If you wish to live well, practice dying. Death and dying are
universal human experiences. All that lives is transitory and will
depart this life including our loved ones as well as ourselves.
“Encountering Life’s Endings,” my recently
published book, encompasses practical, psychological, philosophical,
cultural and spiritual aspects of death and dying viewed through the
prism of the passing of my mother (94), father (89), brothers Al (69),
Joe (46), Eddie (44), numerous friends and colleagues, as well as the
highly acclaimed course on the subject of life’s endings that I
teach. (In the Columbia College Chicago student grapevine, the rap on
my course is: “You must take it, for
it will change your life.”)
Interspersed throughout the book are the thoughts and insights of
leading figures in the field of thanatology as well as diverse and
illuminating teachings by eastern and western thinkers and spiritual
teachers, ranging from Stanley Keleman to Thich Nhat Hanh. Readers are
also provided with meditations and visualizations that serve to lessen
the pain and suffering associated with death and dying, thereby
enhancing the possibility of experiencing the last stages of our lives
as a final gift to self and others.
Other life’s passages are also faced and dealt with in my book.
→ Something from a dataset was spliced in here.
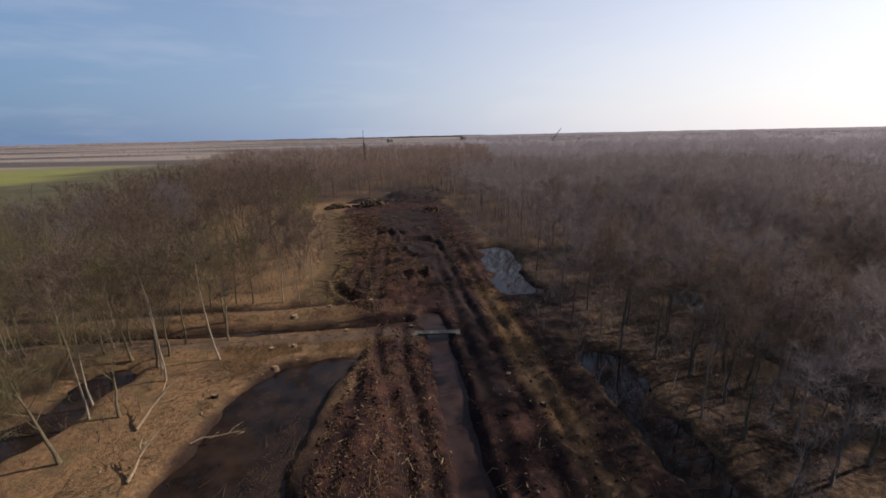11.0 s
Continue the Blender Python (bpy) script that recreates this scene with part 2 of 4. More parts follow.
def fbm(x, y, size, octaves=4, seed=0):
    total, amp, norm = 0, 1.0, 0
    for o in range(octaves):
        total = total + amp * value_noise(x / size * 2 ** o + 17 * o, y / size * 2 ** o - 9 * o, seed + o)
        norm += amp
        amp *= 0.55
    return total / norm - 0.5


def line_dist(x, y, pts):
    """Distance from a polyline."""
    best = np.full(np.shape(x), 1e9)
    for (ax, ay), (bx, by) in zip(pts, pts[1:]):
        dx, dy = bx - ax, by - ay
        t = np.clip(((x - ax) * dx + (y - ay) * dy) / (dx * dx + dy * dy), 0, 1)
        best = np.minimum(best, np.hypot(x - ax - t * dx, y - ay - t * dy))
    return best


def inside_dist(x, y, poly):
    """Signed distance to a closed polygon, negative inside."""
    d = line_dist(x, y, list(poly) + [poly[0]])
    inside = np.zeros(np.shape(x), dtype=bool)
    for (ax, ay), (bx, by) in zip(poly, list(poly[1:]) + [poly[0]]):
        hit = ((ay > y) != (by > y)) & (x < (bx - ax) * (y - ay) / (by - ay + 1e-12) + ax)
        inside ^= hit
    return np.where(inside, -d, d)


# ---- plan ----
WATER = -0.6
DITCHES = {   # polyline, half width
    "main_ditch": ([(5.0, 41.5), (4.3, 50), (4.0, 62), (3.7, 75), (3.4, 81)], 1.0),
    "cross_ditch": ([(-70, 82), (-45, 80.6), (-27, 79.8), (-11, 79.2), (0, 79.6)], 0.6),
    "wood_pool": ([(19.6, 51.5), (19.2, 60), (19.4, 68)], 1.7),
    "end_pool": ([(16.8, 88.5), (17.4, 98), (18.4, 110)], 2.6),
    "wood_ditch": ([(37.4, 50.5), (37.6, 58), (38.0, 68), (39.6, 82)], 2.2),
    "side_pool": ([(-31.5, 44), (-32.0, 52), (-31.5, 61), (-29.6, 68), (-28.8, 71)], 1.6),
    "far_pool": ([(92, 78), (99, 96)], 3.0),
    "back_pool": ([(-14, 205), (14, 203)], 4.0),
}
POND = [(-4.8, 72.2), (-8.5, 72.2), (-12.5, 71.4), (-14.0, 69.4), (-15.6, 66.2), (-16.3, 61.5), (-17.1, 56.7), (-17.9, 52.5), (-18.3, 49.4), (-17.0, 46.8), (-12.0, 47.6), (-9.0, 49.7), (-7.8, 53.0), (-8.4, 59.5), (-7.6, 65.0), (-5.7, 69.2)]
ROAD = [(-6.5, 30.5), (-3.0, 34.0), (5.0, 36.3), (13, 37.0), (25, 37.3), (36, 38.0), (52, 38.6), (75, 38.5), (120, 36)]
FOOTPATH = [(16.5, 28.0), (17.6, 25.2), (19.2, 21.8), (20.1, 18.5), (20.6, 14), (21, 5)]
CLEARING = [(-13, 10), (-12.5, 28), (-17.5, 36), (-22, 47), (-23, 60), (-19, 73), (-17, 84), (-11.5, 90), (-11.5, 104), (-14.5, 122), (-19, 135), (-25, 168), (-18, 186), (14, 186), (20, 160), (15.5, 132), (15, 112), (14.5, 96), (15, 80), (15.5, 60), (17.5, 49.5), (21, 48.5), (32, 47.5), (45, 46.5), (60, 43.5), (120, 41.5), (120, -10), (-13, -10)]
# the eastern edge of the mud also darkens ground that trees shade
MUD = [(-9, -14), (-9, 24), (-8.5, 32), (-11, 38), (-8.5, 45), (-7.5, 52), (-6.5, 62), (-4.5, 70), (-4.5, 76), (-8, 86), (-11, 92), (-11, 104), (-9, 118), (-14, 140), (-17, 160), (-10, 178), (14, 178), (18, 150), (17, 125), (17, 100), (17, 70), (18, 50), (30, 47), (46, 45), (46, 41), (30, 40), (14, 36.5), (13.2, 33.5), (17.8, 32.5), (18.2, 27), (17.2, 24), (18, 12), (17, -14)]
GRASS = [(19.0, 29), (20, 36), (30, 37), (44, 37), (62, 36.8), (64, 8), (21.5, 8), (21, 19), (18.8, 25)]


BRUSH = [(-3.0, 13), (-2.6, 25), (0.5, 29.3), (6, 29.5), (9, 31), (12.5, 26.5), (12, 20), (11.5, 13)]
TRACK = [(5.6, 60), (6.2, 84), (3.4, 100), (-1.5, 118), (-5.0, 140), (-6.5, 156), (11, 158), (10.5, 140), (9.6, 118), (9.4, 100), (10.4, 84), (8.6, 60)]
BRUSHY = [(-22, 46), (-16, 47.2), (-8, 47), (-4, 40), (-4, 35), (-8, 30), (-9, 22), (-12, 26), (-17.5, 33), (-20.5, 38)]


RUTS = (   # x at y = 60, from y, to y, depth, drift per metre
    (6.5, 40, 104, 0.24, 0.0), (8.9, 40, 122, 0.4, -0.02), (11.3, 46, 120, 0.3, 0.0), (13.2, 46, 110, 0.26, 0.01),
    (0.8, 44, 75, 0.36, -0.06), (-1.3, 47, 75, 0.34, -0.11), (-4.8, 50, 70, 0.2, 0.05),
    (-5.5, 88, 130, 0.34, 0.0), (-2.8, 88, 130, 0.34, 0.0), (-5.6, 18, 33, 0.3, 0.05), (-3.2, 18, 32, 0.26, 0.06))


def rut_shape(x, y, cx, y0, y1, drift, wob):
    """How strongly a wheel rut runs at a place, and the distance from its middle."""
    k = smooth(y0 - 4, y0 + 3, y) * smooth(y1 + 4, y1 - 3, y)
    u = x - cx - drift * (y - 60) - wob - 2.0 * fbm(y * 0 + cx * 7, y, 14, 3, 33)
    return k * np.clip(0.9 + 1.2 * fbm(x * 0 + cx * 5, y, 6, 3, 35), 0.35, 1.25), u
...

For example, love’s passing; allowing parts of ourselves that
serve to deaden our lives to “die” in order to live life
more fully; birth as a form of dying to allow life to emerge; the
casting off of normality to attain sanity; and living life as a
stairway to heaven.
Written largely in the form of a memoir, the telling of life stories,
hearts will open, emitting compassion for all sentient beings, and
minds engaged, resulting in the deepening of how we think about,
approach and experience the ebb and flow of our lives. And in the end,
when all is said and done, you will be left with a reaffirmation of life.